» **Supplied material**:
★ ★ ★

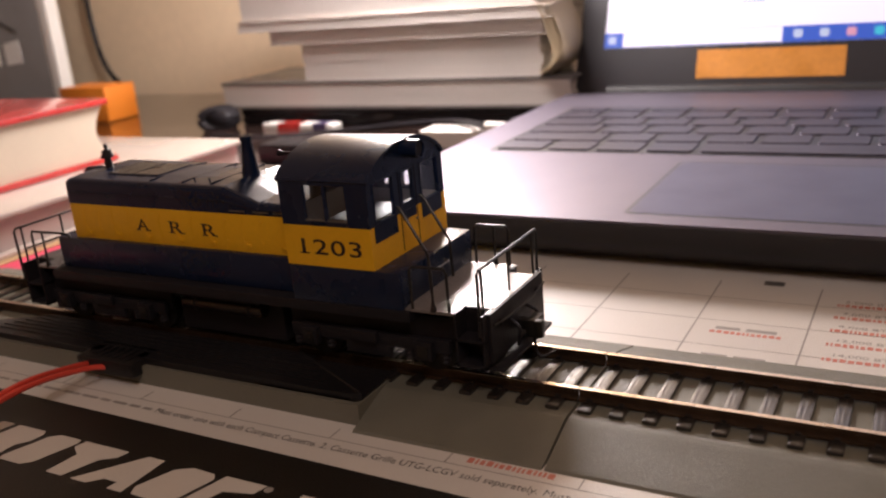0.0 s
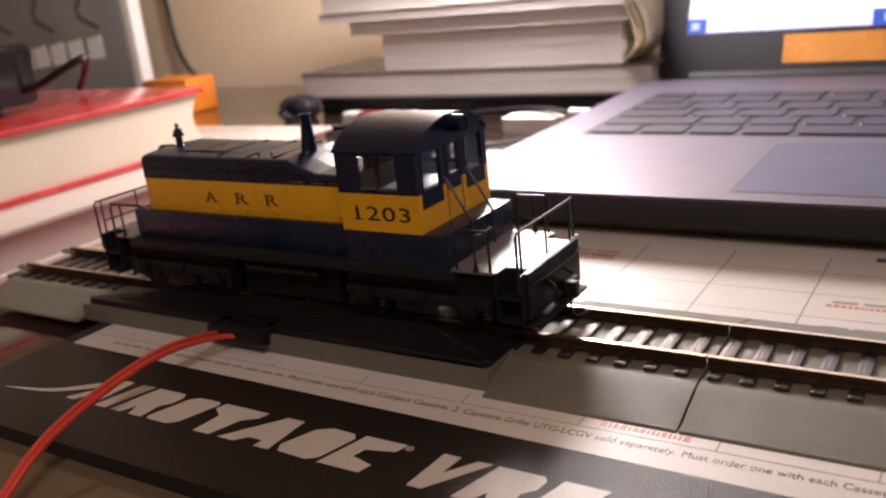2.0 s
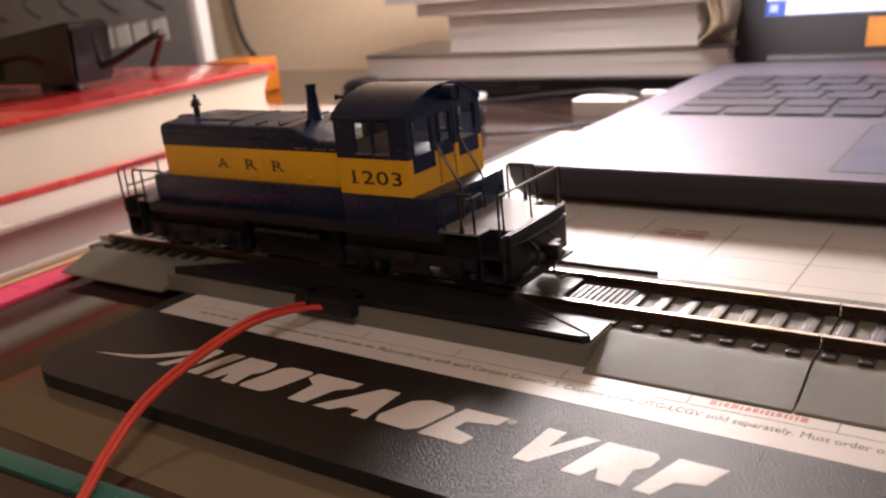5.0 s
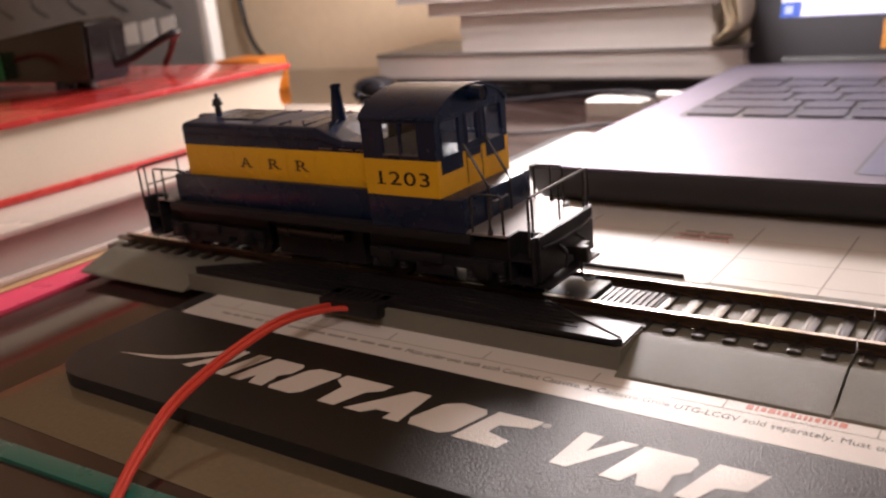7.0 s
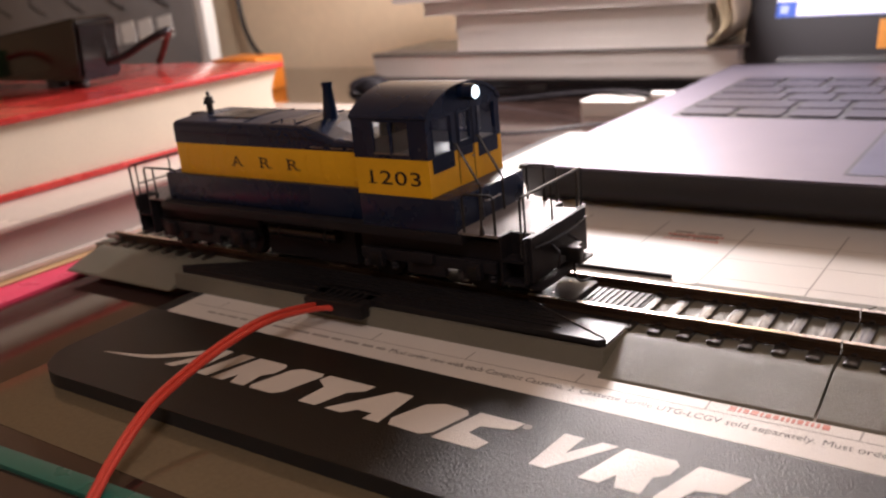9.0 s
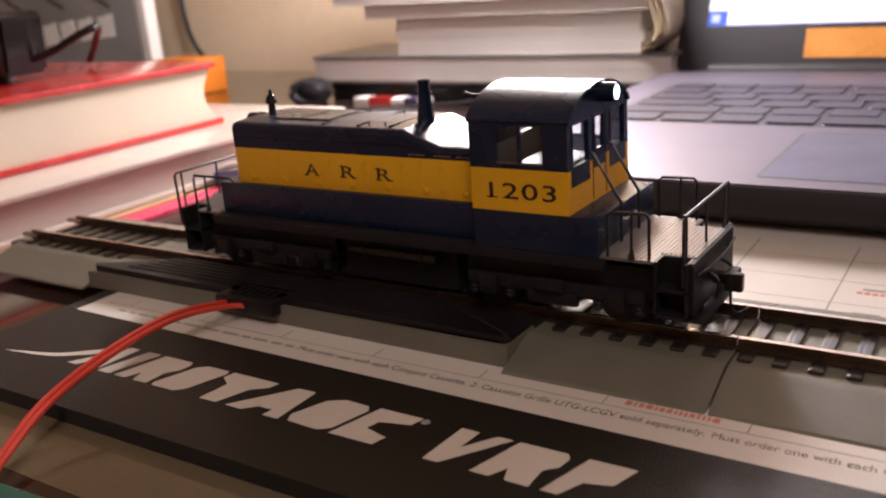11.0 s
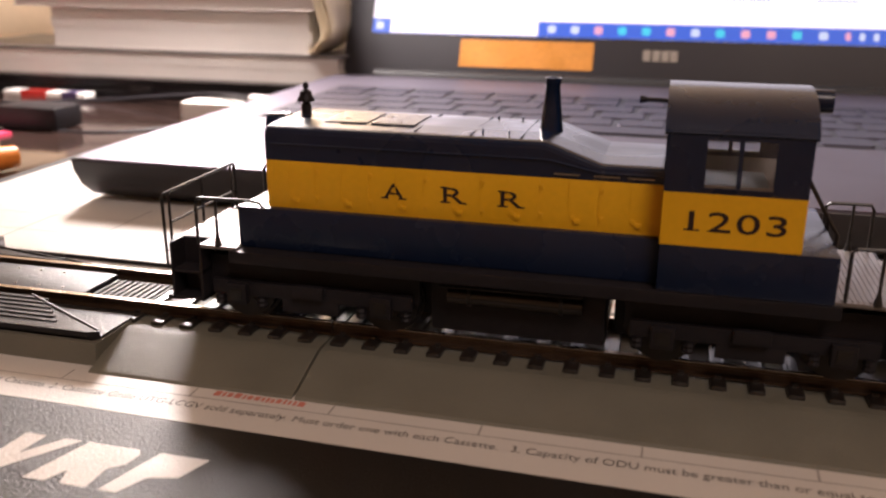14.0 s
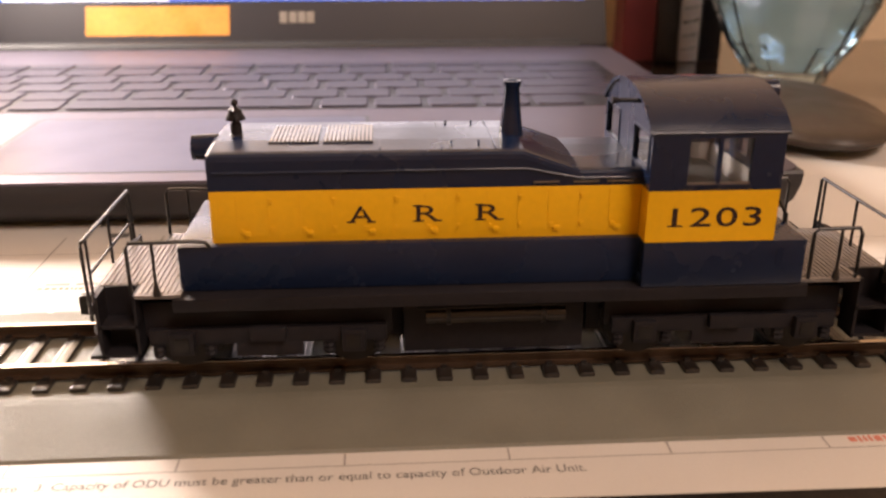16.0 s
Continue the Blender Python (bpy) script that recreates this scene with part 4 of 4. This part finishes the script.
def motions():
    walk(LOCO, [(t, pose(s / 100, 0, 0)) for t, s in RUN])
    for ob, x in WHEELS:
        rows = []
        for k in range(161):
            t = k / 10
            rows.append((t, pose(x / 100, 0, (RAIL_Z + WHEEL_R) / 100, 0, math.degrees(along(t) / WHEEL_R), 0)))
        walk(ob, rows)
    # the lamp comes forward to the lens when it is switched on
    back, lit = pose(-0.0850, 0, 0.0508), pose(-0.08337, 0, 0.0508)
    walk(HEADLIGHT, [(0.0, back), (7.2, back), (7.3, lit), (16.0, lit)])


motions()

★ ★ ★

» **Given exercise**: Repeat the full listing above exactly, with no pictures in the copy.

» **Solution**:
0.0 s
2.0 s
5.0 s
7.0 s
9.0 s
11.0 s
14.0 s
16.0 s
Continue the Blender Python (bpy) script that recreates this scene with part 4 of 4. This part finishes the script.
def motions():
    walk(LOCO, [(t, pose(s / 100, 0, 0)) for t, s in RUN])
    for ob, x in WHEELS:
        rows = []
        for k in range(161):
            t = k / 10
            rows.append((t, pose(x / 100, 0, (RAIL_Z + WHEEL_R) / 100, 0, math.degrees(along(t) / WHEEL_R), 0)))
        walk(ob, rows)
    # the lamp comes forward to the lens when it is switched on
    back, lit = pose(-0.0850, 0, 0.0508), pose(-0.08337, 0, 0.0508)
    walk(HEADLIGHT, [(0.0, back), (7.2, back), (7.3, lit), (16.0, lit)])


motions()